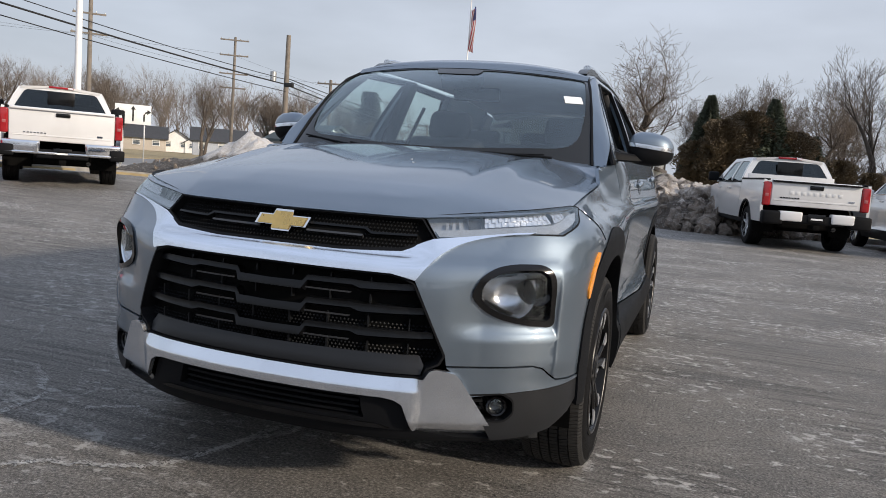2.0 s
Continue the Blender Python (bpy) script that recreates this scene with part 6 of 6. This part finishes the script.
LBL = "tall leafless deciduous tree with grey bark"
PROTO = [make_tree(11, LBL, height=15.0, levels=6, spread=.43, fork=.25), make_tree(23, LBL, height=15.5, trunks=2, levels=6, spread=.38, fork=.24), make_tree(37, LBL, height=14.5, levels=6, spread=.62, droop=.5, fork=.22), make_tree(41, LBL, height=12.5, trunks=3, levels=6, spread=.40, fork=.24)]
spots = [  # prototype, x, y, turn, size
    (1, 12.4, 41.4, 20, 1.0), (0, 9.0, 44.5, 80, .82), (0, 22.6, 42.6, 140, .92), (1, 24.9, 41.5, 75, .98), (1, 28.8, 41.0, 200, .90), (2, 17.8, 62.0, 10, .62), (3, 20.5, 52.0, 50, .55),
    (2, -7.4, 69.5, 15, 1.06), (2, -4.6, 58.5, 130, 1.3), (2, 6.4, 47.0, 210, .80), (3, 4.2, 55.0, 30, .90), (1, 8.6, 56.0, 300, .75), (3, .6, 60.0, 90, .85), (0, 14.0, 58.0, 10, .8),
    (0, -48.1, 31.3, 33, .62), (0, -26.2, 47.6, 120, .55), (2, -24.6, 51.5, 10, .55), (1, -39.0, 52.0, 60, .62), (0, -44.0, 47.0, 190, .60), (3, -34.5, 55.5, 30, .66), (1, -29.5, 58.0, 100, .52), (2, -48.5, 50.5, 250, .62), (0, -52.0, 44.0, 300, .66),
    (3, -20.6, 47.0, 210, .42), (1, -46.3, 48.9, 260, .62), (0, -62.0, 33.0, 70, .55), (3, -66.0, 40.0, 160, .55), (1, -58.0, 25.0, 240, .5),
    (0, 33.5, 38.5, 15, .95), (3, 37.0, 36.0, 100, .85), (1, 30.5, 30.0, 190, .9),
]
for i, (k, x, y, turn, size) in enumerate(spots):
    m = pose(x, y, gz(x, y), 0, 0, turn)
    t = copy_thing(PROTO[k], m)
    t.scale = (size, size, size)
for p in PROTO:
    for o in (*p.children_recursive, p):
        bpy.data.objects.remove(o)


def evergreen(name, label, seed, height, radius, material, count, shape="cone"):
    """A trunk with boughs carrying many small needle sprays."""
    rnd = random.Random(seed)
    t = thing(name, label, "tree", "evergreens")
    part("trunk", tube([(0, 0, -.2), (0, 0, height * .95)], [height * .022, .03], 8), BARK, t)
    vs, fs = [], []
    for _ in range(count):
        h = rnd.random() ** .8
        if shape == "cone":
            rr = radius * (1 - h) ** .8 * (.75 + .35 * noise.noise((h * 9, seed, _ % 7)))
        elif shape == "pine":
            tier = math.floor(h * 9) / 9
            rr = radius * (1 - .75 * h) * (.55 + .75 * abs(noise.noise((tier * 31, seed, math.floor(rnd.random() * 3)))))
        else:
            rr = radius * math.sqrt(max(0, 1 - (2 * h - .85) ** 2 * .62)) * (.8 + .4 * noise.noise((h * 5, seed, 0)))
        a = rnd.uniform(0, 2 * math.pi)
        lobes = 1 + .75 * noise.noise((math.cos(a) * 1.9, math.sin(a) * 1.9, h * 5 + seed))
        q = rr * lobes * math.sqrt(rnd.uniform(.25, 1.0))
        c = Vector((q * math.cos(a), q * math.sin(a), height * (.06 + .92 * h)))
        out = Vector((math.cos(a), math.sin(a), rnd.uniform(-.3, .5) if shape == "cone" else rnd.uniform(0, 1.2))).normalized()
        s = rnd.uniform(.05, .135)
        side = out.cross(Vector((0, 0, 1))).normalized()
        up = side.cross(out) * rnd.uniform(-.5, .5)
        k = len(vs)
        for e in (out * s * 1.5, side * s * .55 + up * s, -side * s * .55 - up * s, out * s * .2 + Vector((0, 0, s * .5))):
            vs.append(tuple(c + e))
        fs += [(k, k + 1, k + 3), (k, k + 3, k + 2), (k + 1, k + 2, k + 3)]
    link_mesh("crown", vs, fs, material, t, smooth_faces=False)
    return t


ev = [evergreen("evergreen", "dense dark evergreen with brownish tips", 3, 4.9, 1.7, BROWN_NEEDLE, 13000, "bush"), evergreen("evergreen", "dense dark green conifer", 5, 5.4, 1.6, NEEDLE, 11000, "cone")]
for i, (k, x, y, s, turn) in enumerate([(0, .3, 38.5, .68, 0), (1, .7, 38.9, 1.05, 40), (0, 1.5, 38.2, .90, 90), (0, 2.7, 38.6, 1.0, 160), (1, 3.6, 38.0, 1.02, 200), (0, 4.6, 38.4, .82, 130), (1, 5.6, 38.7, .72, 20), (0, 1.0, 40.5, .62, 260), (0, 6.9, 39.5, .58, 10), (1, .2, 41.5, .84, 310), (0, 8.4, 39.9, .48, 70)]):
    c = copy_thing(ev[k], pose(x, y, gz(x, y), 0, 0, turn))
    c.scale = (s, s, s)
for p in ev:
    for o in (*p.children_recursive, p):
        bpy.data.objects.remove(o)
for x, y, h, r, n, sd in ((-24.3, 52.6, 6.4, 2.4, 7500, 9), (-19.4, 33.0, 3.3, .75, 1500, 12), (-21.6, 37.0, 2.4, 1.0, 1200, 15), (-15.2, 52.0, 2.3, 1.2, 900, 18), (-36.0, 57.0, 3.4, 1.0, 900, 21)):
    e = evergreen("conifer", "dark green conifer with drooping boughs", sd, h, r, NEEDLE, n, "pine")
    e.matrix_world = pose(x, y, gz(x, y))


def far_woods(name, spans, seed, label):
    """Woods on the skyline: many small forked stems in one mesh."""
    rnd = random.Random(seed)
    vs, fs = [], []

    def stick(p, q, r0, r1):
        d = (q - p).normalized()
        a = d.cross(Vector((.3, .9, .1))).normalized()
        b = d.cross(a)
        k = len(vs)
        for c, r in ((p, r0), (q, r1)):
            for i in range(3):
                t = 2.094 * i
                vs.append(tuple(c + (a * math.cos(t) + b * math.sin(t)) * r))
        for i in range(3):
            fs.append((k + i, k + (i + 1) % 3, k + 3 + (i + 1) % 3, k + 3 + i))
    for (x0, y0), (x1, y1), depth, count, h0, h1, *deep in spans:
        for _ in range(count):
            t = rnd.random()
            p = Vector((x0 + (x1 - x0) * t + rnd.uniform(-depth, depth), y0 + (y1 - y0) * t + rnd.uniform(-depth, depth), 0))
            h = rnd.uniform(h0, h1)
            todo = [(p, Vector((rnd.gauss(0, .08), rnd.gauss(0, .08), 1)), h * .34, h * .011, 0)]
            while todo:
                q, d, l, r, lv = todo.pop()
                e = q + d.normalized() * l
                stick(q, e, r, r * .7)
                if lv < (deep[0] if deep else 4):
                    for _k in range(3 if lv < 3 else 3):
                        todo.append((e if _k < 2 else q.lerp(e, rnd.uniform(.5, .9)), d.normalized() + Vector((rnd.gauss(0, .42), rnd.gauss(0, .42), rnd.uniform(-.05, .25))), l * rnd.uniform(.55, .80), max(r * .55, .007), lv + 1))
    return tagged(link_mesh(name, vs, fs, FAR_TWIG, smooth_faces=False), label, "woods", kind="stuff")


# the last two spans are out of view, added to darken the car's reflections
far_woods("far_woods", [((-130, 20), (-95, 110), 10, 150, 8, 12, 5), ((-128, 96), (-70, 138), 7, 90, 11.0, 16.0, 5), ((-36, 64), (-22, 90), 5, 18, 5, 7.5, 5), ((-76, 18), (-60, 50), 5, 60, 5.5, 8, 5), ((6, 66), (75, 46), 7, 60, 6, 9), ((38, 42), (42, -34), 5, 260, 9, 13, 4), ((40, -36), (-60, -40), 4, 110, 8, 12, 3)], 4, "grey-brown leafless woods on the skyline")
far_woods("underbrush", [((-124, 104), (-66, 140), 5, 110, 3, 5), ((-78, 22), (-60, 48), 4, 80, 2, 3.6), ((5, 44), (34, 36), 2.5, 110, 2.0, 4.0), ((1, 44), (8, 42), 2, 50, 2.0, 3.6)], 7, "grey-brown brush under the trees")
+ + +
■ What is needed ■
Copy every line of the listing that includes the string "part".

■ Result of the exercise ■
Continue the Blender Python (bpy) script that recreates this scene with part 6 of 6. This part finishes the script.
    part("trunk", tube([(0, 0, -.2), (0, 0, height * .95)], [height * .022, .03], 8), BARK, t)